Die Situation in Österreich unterscheidet sich nicht von der in Deutschland – auf der einen Seite häufen sich die Klagen von Lehrern über immer mehr Unterrichtsstörungen und Verhaltensauffälligkeiten, auf der andere Seite fehlen einheitliche, praxisnahe Regelungen für die Schulen im Umgang mit den betreffenden Schülern. Das will Faßmann nun ändern.
Zur Prävention von Verhaltensauffälligkeiten sollen Teambuilding-Maßnahmen im Klassenverband etabliert werden, inbesondere „an Schnittstellen und bei sich neu konstituierenden Klassengemeinschaften“, wie Faßmann ankündigte. Darüber hinaus solle das Aus- und Weiterbildungsangebot in Sachen Konfliktmanagement, Deeskalationstraining, Soziales Lernen verbessert werden – insbesondere Quereinsteiger in den Lehrerberuf. Der spuckende Lehrer, der nach dem Vorfall zeitweilig suspendiert wurde, war als Quereinsteiger in den Schuldienst gekommen.
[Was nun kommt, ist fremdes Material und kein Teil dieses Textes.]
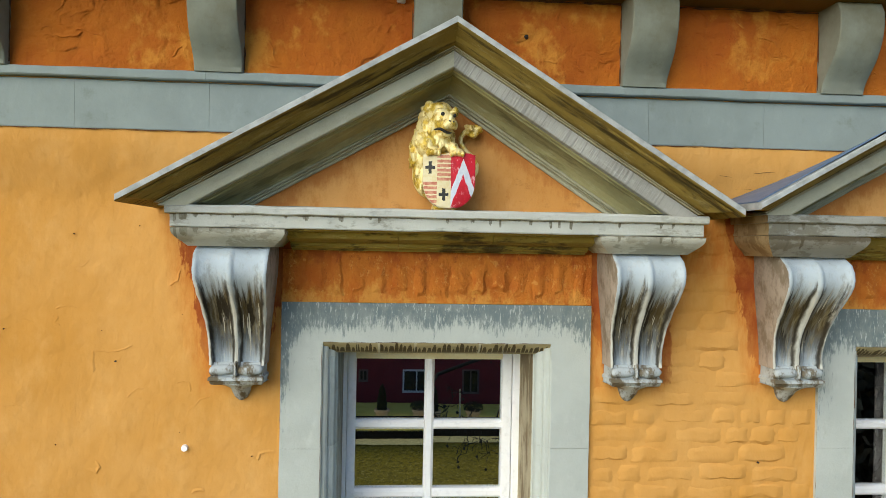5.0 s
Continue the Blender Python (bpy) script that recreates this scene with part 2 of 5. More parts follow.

Leitfaden für Schulleiter, Lehrer und die Schulaufsicht
Faßmann möchte darüber hinaus gezielte Schulungen und einen Leitfaden für Schulleitungen, Lehrkräfte und die Schulaufsicht zu den rechtlichen Rahmenbedingungen und den praktischen Umsetzungsmöglichkeiten von schuldisziplinarischen Maßnahmen herausbringen. Zudem wird eine Plattform eingerichtet, über die von Mobbing oder Gewalt betroffene Lehrer und Schüler unabhängige Ansprechpartner finden können. Auch sollen Lehrer zu Streitschlichtern qualifiziert werden.
In einer „Cool Down“-Phase soll es möglich sein, Schüler zur Deeskalation aus einem Klassenverband herauszunehmen und „Time Out“-Gruppen zuzuweisen, die von Sozialpädagogen betreut werden. „Eine ‚Time Out‘-Gruppe an einem Schulstandort bewegt sich im Ausmaß von 5 bis maximal 8 Schülerinnen und Schüler. Im Fall einer geringeren Anzahl sollen auch regionale oder individuelle Lösungen angewandt werden können. Eigens geschultes Personal zur Leitung der Gruppen wird zum Einsatz kommen“, so kündigte Faßmann an.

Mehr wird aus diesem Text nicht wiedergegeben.